— Start of Dataset excerpt —

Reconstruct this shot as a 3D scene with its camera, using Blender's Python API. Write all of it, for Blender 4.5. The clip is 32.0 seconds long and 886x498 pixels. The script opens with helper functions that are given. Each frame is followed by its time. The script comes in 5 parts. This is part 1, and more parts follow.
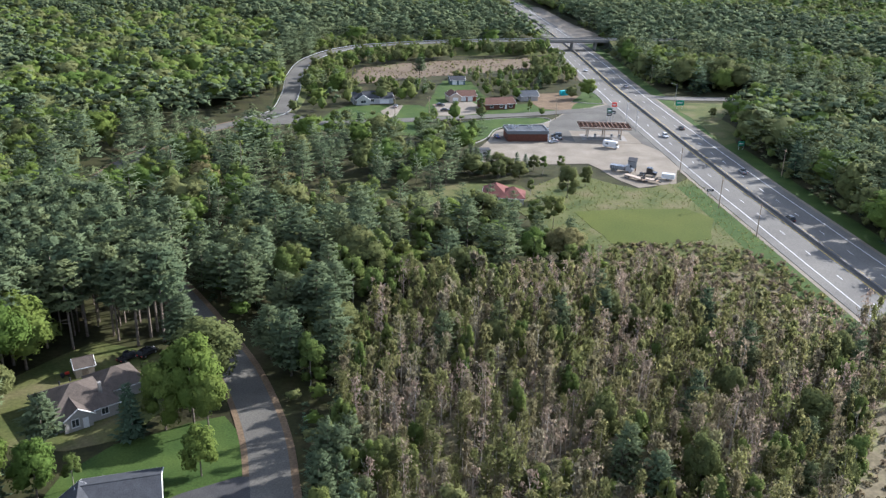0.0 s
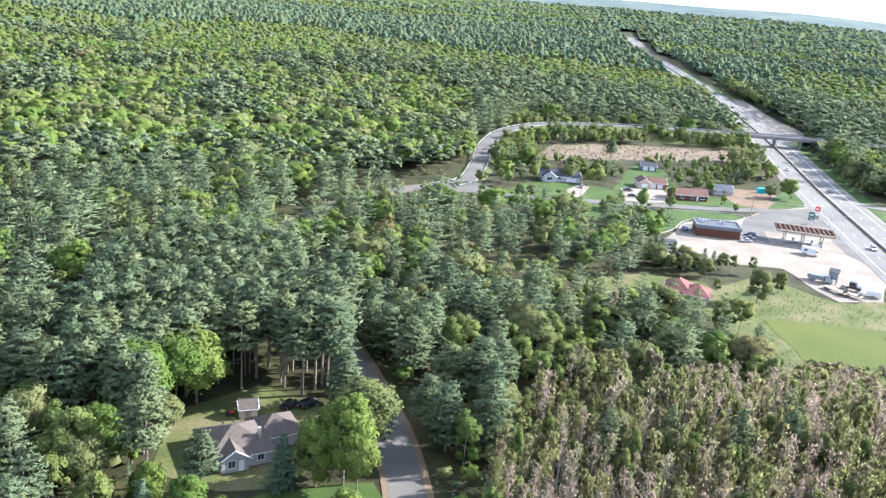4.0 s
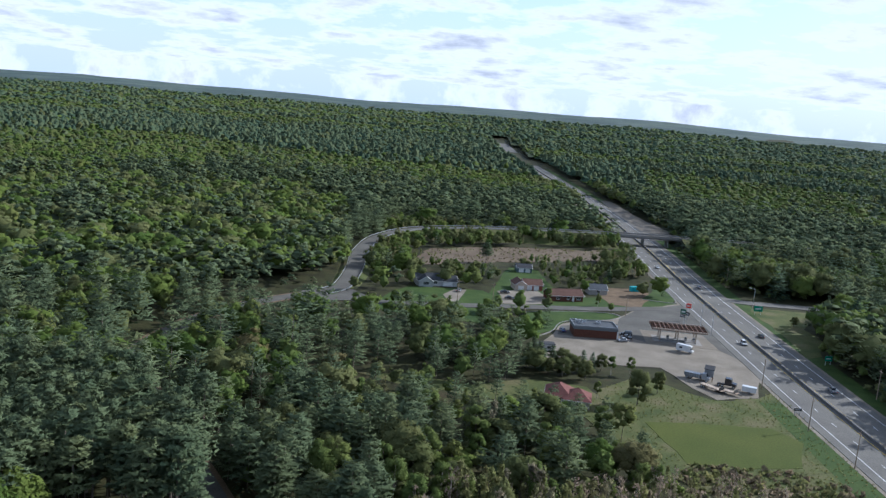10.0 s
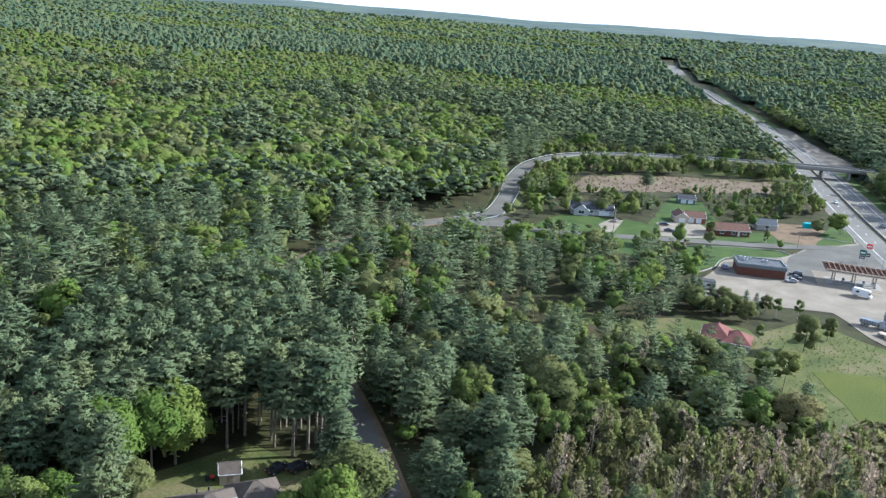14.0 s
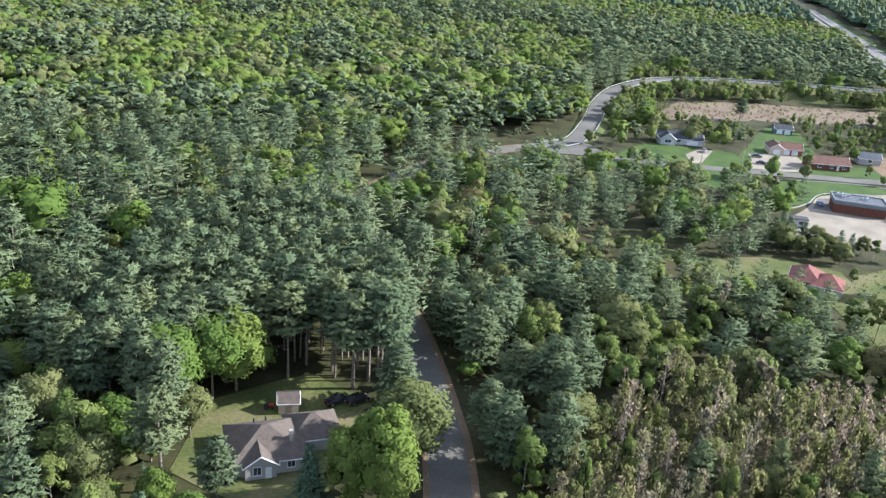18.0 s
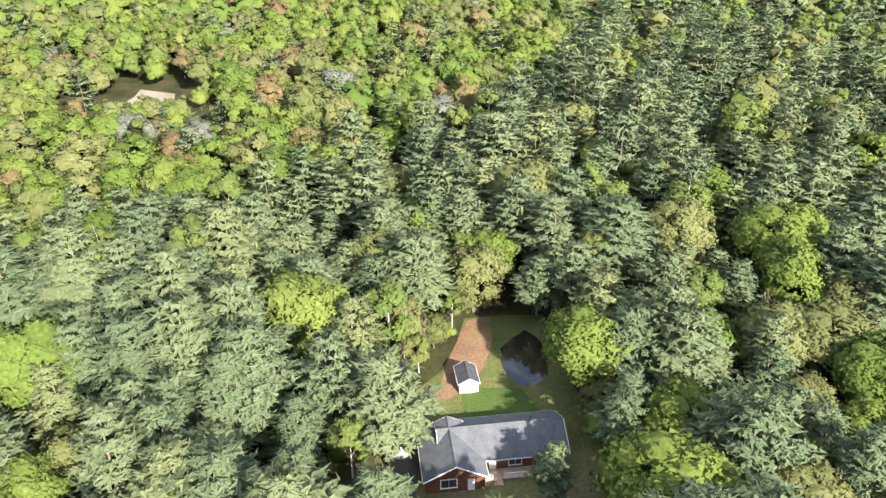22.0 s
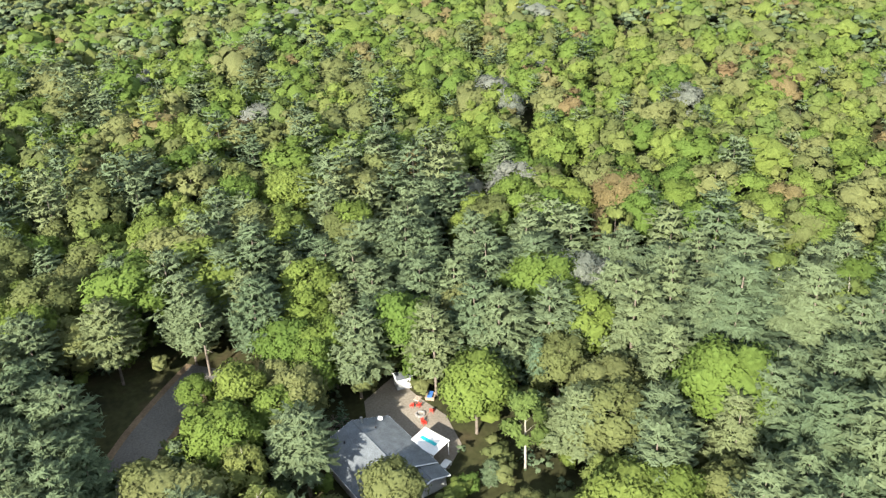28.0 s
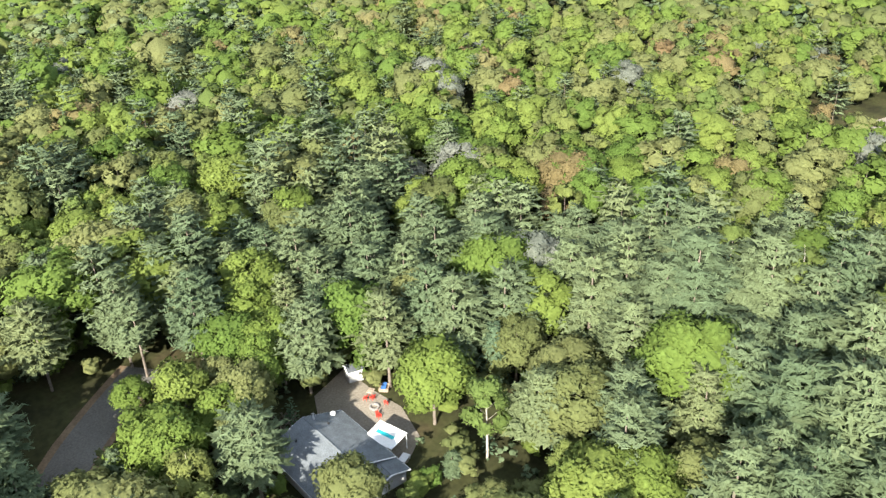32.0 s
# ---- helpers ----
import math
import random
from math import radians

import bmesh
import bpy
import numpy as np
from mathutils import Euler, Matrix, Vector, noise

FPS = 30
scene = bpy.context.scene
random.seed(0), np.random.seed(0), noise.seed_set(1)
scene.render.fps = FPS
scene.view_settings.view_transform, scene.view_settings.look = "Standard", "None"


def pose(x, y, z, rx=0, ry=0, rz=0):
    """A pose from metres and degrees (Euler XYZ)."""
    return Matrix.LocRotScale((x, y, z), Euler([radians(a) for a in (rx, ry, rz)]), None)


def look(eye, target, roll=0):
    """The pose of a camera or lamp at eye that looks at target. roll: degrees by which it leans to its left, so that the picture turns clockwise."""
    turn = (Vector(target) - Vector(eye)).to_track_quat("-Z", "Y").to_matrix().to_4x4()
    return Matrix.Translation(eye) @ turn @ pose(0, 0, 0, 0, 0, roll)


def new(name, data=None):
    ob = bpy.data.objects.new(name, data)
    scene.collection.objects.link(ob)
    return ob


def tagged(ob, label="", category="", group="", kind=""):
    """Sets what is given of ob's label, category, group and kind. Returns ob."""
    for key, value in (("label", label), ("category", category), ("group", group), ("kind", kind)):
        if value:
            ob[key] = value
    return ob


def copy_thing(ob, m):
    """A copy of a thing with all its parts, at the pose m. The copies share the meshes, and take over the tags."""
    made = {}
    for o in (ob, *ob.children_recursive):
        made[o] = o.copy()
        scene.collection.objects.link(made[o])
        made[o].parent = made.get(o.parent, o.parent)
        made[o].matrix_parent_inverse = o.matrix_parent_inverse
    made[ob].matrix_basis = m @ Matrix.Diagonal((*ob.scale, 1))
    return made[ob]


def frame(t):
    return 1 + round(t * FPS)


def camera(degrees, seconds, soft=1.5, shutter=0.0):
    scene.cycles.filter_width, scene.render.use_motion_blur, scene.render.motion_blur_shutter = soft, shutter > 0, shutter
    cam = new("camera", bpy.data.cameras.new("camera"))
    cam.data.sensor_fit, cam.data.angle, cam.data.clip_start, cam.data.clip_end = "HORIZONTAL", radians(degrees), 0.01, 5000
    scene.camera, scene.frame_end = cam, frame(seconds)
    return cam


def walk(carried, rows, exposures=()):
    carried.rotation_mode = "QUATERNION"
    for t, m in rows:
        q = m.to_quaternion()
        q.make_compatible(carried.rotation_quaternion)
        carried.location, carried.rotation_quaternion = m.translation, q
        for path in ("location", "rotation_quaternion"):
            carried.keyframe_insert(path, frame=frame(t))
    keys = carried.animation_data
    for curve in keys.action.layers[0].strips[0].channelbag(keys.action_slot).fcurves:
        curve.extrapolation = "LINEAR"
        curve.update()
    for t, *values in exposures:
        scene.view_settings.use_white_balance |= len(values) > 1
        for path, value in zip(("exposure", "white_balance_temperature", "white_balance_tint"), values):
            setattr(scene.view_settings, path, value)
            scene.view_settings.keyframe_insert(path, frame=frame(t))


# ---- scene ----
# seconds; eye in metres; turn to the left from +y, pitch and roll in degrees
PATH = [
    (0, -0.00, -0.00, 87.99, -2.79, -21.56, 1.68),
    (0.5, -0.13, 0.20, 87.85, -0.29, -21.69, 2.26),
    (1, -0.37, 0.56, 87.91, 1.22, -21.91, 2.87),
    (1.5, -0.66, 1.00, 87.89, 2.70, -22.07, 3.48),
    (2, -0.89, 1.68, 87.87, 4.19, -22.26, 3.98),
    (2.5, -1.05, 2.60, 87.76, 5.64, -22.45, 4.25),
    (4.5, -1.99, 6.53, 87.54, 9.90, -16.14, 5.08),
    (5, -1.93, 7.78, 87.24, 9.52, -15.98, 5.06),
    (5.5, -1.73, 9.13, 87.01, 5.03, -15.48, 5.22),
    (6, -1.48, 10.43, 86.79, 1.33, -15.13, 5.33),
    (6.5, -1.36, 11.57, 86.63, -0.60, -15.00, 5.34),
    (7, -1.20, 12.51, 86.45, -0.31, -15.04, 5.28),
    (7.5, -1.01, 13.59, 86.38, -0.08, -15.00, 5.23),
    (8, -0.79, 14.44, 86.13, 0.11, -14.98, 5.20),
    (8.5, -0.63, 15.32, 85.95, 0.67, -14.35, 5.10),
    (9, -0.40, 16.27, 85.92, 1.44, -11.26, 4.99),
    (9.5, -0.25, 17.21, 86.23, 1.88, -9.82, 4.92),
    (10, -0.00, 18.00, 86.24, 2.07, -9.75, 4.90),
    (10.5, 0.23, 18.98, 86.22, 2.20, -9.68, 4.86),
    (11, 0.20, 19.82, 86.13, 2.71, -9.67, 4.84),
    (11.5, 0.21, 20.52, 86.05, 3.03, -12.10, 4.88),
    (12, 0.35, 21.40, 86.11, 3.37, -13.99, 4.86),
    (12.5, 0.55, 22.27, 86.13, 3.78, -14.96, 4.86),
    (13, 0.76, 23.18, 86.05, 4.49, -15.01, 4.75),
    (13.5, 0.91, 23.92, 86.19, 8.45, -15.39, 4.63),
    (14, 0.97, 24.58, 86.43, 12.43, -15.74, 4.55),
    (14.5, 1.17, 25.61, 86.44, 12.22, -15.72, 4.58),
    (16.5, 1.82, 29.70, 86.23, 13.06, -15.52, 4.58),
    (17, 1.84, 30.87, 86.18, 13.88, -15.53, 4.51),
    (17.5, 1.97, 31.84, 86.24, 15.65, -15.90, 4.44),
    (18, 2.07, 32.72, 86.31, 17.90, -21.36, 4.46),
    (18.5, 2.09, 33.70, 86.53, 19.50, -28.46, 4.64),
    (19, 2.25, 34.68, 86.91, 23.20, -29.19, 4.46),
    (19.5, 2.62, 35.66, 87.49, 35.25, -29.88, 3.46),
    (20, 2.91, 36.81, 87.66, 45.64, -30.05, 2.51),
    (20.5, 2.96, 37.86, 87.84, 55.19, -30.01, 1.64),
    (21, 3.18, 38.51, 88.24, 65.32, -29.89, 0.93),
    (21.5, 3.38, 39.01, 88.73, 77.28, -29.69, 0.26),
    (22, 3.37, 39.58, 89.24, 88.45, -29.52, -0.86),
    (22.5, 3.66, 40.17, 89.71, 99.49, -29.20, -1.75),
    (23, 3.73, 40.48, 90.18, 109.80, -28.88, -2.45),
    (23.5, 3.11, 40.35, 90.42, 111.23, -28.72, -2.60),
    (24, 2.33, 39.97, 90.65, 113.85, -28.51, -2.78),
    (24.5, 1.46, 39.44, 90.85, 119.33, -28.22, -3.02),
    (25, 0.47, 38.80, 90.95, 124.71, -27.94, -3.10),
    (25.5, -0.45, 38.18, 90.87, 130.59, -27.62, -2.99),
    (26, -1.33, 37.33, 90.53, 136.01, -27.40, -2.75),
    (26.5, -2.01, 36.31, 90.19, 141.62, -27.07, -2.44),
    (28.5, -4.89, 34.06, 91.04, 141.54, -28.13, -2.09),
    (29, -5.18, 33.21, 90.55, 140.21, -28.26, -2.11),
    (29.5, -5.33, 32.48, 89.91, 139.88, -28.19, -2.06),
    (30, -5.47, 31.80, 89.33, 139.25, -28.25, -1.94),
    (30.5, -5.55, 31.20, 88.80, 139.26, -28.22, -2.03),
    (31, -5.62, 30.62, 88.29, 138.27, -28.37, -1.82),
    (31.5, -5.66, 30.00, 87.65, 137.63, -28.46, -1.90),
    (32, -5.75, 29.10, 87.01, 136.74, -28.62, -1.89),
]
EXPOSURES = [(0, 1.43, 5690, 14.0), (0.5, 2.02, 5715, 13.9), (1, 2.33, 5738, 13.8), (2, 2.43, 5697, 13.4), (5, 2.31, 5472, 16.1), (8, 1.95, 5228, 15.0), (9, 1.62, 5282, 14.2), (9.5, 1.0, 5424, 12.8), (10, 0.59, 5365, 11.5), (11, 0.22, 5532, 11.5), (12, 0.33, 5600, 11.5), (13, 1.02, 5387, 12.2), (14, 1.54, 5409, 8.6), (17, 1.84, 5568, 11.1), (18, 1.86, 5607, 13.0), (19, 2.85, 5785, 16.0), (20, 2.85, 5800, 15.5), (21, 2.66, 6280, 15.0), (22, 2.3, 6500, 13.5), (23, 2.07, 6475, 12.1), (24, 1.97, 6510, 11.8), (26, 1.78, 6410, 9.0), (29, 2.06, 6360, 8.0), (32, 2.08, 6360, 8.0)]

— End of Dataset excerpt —

= Given task =
Exactly as they appear, print the lines of the listing above from its first line through the line that contains "import numpy as np", minus the pictures.

= Response to the task =
Reconstruct this shot as a 3D scene with its camera, using Blender's Python API. Write all of it, for Blender 4.5. The clip is 32.0 seconds long and 886x498 pixels. The script opens with helper functions that are given. Each frame is followed by its time. The script comes in 5 parts. This is part 1, and more parts follow.
0.0 s
4.0 s
10.0 s
14.0 s
18.0 s
22.0 s
28.0 s
32.0 s
# ---- helpers ----
import math
import random
from math import radians

import bmesh
import bpy
import numpy as np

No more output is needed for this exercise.